• The exercise
Everything from the line containing "q.make_compatible(carried.rotation_quaternion)" through the line containing "carried.keyframe_insert(path, frame=frame(t))" must be quoted exactly; everything else is left out.
──────── The input ────────
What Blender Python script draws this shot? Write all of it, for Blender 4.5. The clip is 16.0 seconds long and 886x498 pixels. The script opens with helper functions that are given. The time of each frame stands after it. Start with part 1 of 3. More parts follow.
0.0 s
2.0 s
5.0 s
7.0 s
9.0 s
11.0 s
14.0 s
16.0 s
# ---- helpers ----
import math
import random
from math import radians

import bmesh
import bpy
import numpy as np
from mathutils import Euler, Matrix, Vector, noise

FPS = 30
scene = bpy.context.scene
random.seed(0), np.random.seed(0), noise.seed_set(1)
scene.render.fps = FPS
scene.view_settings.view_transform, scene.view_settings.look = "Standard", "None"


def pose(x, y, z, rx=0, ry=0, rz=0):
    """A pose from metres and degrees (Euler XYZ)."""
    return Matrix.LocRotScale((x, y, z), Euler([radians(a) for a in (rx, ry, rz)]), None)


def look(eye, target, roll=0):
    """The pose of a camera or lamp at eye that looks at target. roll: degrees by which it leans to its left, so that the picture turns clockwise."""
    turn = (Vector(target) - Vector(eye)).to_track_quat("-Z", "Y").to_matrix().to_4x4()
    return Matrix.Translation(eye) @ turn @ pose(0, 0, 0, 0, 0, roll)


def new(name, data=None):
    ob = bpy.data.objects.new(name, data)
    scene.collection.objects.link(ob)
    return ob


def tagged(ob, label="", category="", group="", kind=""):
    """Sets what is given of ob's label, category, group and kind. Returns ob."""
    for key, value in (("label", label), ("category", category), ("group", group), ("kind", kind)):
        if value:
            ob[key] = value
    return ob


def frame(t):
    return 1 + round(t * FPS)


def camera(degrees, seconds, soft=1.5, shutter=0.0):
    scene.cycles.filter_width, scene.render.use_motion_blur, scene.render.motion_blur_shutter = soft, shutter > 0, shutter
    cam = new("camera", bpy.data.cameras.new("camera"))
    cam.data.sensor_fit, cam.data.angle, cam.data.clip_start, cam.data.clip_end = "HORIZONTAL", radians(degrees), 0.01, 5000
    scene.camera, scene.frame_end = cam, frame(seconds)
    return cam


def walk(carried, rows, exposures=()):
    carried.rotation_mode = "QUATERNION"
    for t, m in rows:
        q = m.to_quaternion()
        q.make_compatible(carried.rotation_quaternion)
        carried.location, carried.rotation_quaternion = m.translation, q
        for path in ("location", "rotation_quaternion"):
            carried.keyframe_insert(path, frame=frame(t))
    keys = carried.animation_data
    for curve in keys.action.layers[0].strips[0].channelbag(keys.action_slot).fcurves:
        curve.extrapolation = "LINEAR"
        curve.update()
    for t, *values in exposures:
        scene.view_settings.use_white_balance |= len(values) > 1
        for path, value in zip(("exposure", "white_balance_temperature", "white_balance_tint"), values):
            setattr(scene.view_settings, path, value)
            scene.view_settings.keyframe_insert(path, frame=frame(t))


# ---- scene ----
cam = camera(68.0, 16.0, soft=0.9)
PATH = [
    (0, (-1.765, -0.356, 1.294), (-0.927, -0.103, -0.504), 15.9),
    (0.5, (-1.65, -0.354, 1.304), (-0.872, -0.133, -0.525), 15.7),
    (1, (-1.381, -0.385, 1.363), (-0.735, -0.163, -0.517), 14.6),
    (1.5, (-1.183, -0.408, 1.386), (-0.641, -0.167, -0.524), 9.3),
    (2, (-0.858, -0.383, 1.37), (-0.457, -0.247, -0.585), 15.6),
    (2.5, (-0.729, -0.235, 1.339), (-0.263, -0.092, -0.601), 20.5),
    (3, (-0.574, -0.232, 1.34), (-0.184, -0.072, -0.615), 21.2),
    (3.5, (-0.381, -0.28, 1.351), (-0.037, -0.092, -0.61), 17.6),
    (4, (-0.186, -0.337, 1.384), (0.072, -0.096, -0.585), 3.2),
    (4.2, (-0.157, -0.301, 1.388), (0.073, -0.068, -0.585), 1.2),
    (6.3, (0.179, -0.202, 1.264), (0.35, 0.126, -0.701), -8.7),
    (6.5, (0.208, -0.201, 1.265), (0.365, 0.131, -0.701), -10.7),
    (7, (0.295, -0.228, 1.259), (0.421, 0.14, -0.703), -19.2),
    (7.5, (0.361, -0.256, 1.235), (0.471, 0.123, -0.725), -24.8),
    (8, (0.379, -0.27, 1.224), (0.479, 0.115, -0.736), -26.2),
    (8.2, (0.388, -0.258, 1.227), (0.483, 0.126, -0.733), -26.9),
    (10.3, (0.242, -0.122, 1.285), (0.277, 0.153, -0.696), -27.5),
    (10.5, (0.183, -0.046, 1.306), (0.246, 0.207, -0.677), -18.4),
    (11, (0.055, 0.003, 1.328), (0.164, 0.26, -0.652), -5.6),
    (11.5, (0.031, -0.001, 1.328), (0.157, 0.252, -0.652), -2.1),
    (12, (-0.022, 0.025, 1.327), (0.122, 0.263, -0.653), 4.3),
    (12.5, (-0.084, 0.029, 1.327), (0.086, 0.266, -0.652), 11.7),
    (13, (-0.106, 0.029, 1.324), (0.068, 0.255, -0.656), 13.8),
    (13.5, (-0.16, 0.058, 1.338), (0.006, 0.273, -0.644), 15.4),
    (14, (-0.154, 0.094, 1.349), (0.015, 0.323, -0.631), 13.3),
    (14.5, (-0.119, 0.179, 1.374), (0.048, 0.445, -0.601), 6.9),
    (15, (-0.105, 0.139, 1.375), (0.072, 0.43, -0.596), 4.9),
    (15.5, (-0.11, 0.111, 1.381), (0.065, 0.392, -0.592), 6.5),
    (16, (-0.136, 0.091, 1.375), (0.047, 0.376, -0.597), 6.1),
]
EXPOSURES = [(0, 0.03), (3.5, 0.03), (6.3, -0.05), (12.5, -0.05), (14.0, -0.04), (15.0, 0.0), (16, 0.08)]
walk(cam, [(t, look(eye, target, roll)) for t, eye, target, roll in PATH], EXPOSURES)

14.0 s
────────
• Solution below
        q.make_compatible(carried.rotation_quaternion)
        carried.location, carried.rotation_quaternion = m.translation, q
        for path in ("location", "rotation_quaternion"):
            carried.keyframe_insert(path, frame=frame(t))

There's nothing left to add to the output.